For instance, Mercer sophomore James Florence, who scored 30 points against Mayo and the Trojans, was a prep star in suburban Atlanta. The 6-foot-1 guard was recruited by Tulane and got a sniff from a few bigger schools but ultimately decided to stay closer to home.
Macon is less than 100 miles south of Atlanta.
``We've got to get across that we've got a good product, a good situation, and we can provide a great college experience,'' Slonaker said. ``They might meet their wife here. They might meet the people in their wedding party here. We've got to give them the whole pitch.''
He chuckled at his recruiting methods, but it was no laughing matter for Kentucky, Cincinnati or USC. All three were blown out by a conference that went 0-35 against the six major conferences a year ago, and had not beaten a ranked team since Belmont's win over Missouri in December 2003.
``For me, it's about the credibility of the league,'' Slonaker said. ``We're striving to be somewhere in the middle. It's not realistic to be in the top six. That's not going to happen. But we're trying to move up as a conference. The only way to do that is to keep winning these type of games.''
The Atlantic Sun has been around since 1978, though it spent most of its history known as the TAAC. Detractors referred to it as the ``Ticky-TAAC.''
The conference gained a more flattering name six years ago but, like so many smaller leagues (and even some bigger ones), struggled to maintain a stable roster of teams. Schools such as Central Florida, College of Charleston and Georgia State have come and gone, leaving behind a mix of small, private institutions and larger public schools with relatively new athletic programs.
Jacksonville, Stetson and Lipscomb all have enrollments of fewer than 3,000. The biggest school is Kennesaw State, a recent addition from Atlanta's sprawling suburbs that has nearly 20,000 students.
The league doesn't sponsor football, which makes it even harder to get noticed. And there will be another membership change to deal with after this academic year when Gardner-Webb, the school in Boiling Springs, N.C., that stunned Big Blue, moves to the Big South. But at least the A-Sun has plenty of unique, entertaining nicknames, such as Camels (Campbell), Hatters (Stetson) and Ospreys (North Florida).
Gumbart is eager to take advantage of the A-Sun's moment in the sun, no matter how fleeting it may be.
``The coaches and players have made it happen on the floor,'' he said. ``Our job is to translate that into a little bit more of a lasting impression so A-Sun basketball rings a bell with folks.''
Mercer has a chance to make another big splash right away.
Coming off perhaps the most important win in school history, the Bears are hosting Alabama of the Southeastern Conference on Tuesday night, the first major-conference school to visit Mercer's new 3,200-seat campus arena.
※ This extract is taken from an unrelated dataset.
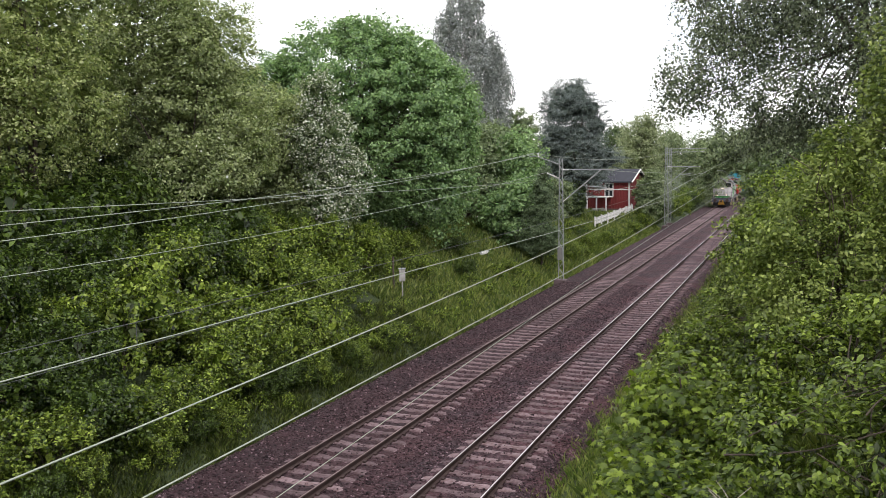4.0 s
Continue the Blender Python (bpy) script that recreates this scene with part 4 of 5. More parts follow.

These sort of games could become more common for mid- and low-level conferences, who are demanding higher guarantees to go on the road and finding that many major schools are reluctant to pay up.
Alabama agreed to a 2-for-1 deal with Mercer, which will visit Tuscaloosa the next two years. The Crimson Tide saves some money and boosts its recruiting base in middle Georgia, while Mercer gets the sort of game that will have its place rockin'.
``There's going to be tailgating. There's going to be bands,'' Slonaker said. ``The buzz on campus and the students' excitement about this game have been incredible. We don't have football here, so this is kind of like what the students at Georgia get to experience when Auburn comes to town for football.''
Well, not quite. After all, Mercer is a Baptist-affiliated university.
``We're a dry campus, so it may be a little different,'' Slonaker quipped. ``But you can bet there will be an adrenaline high there, if not necessarily an alcohol high.''
No need for the hard stuff when you've just had your best week ever.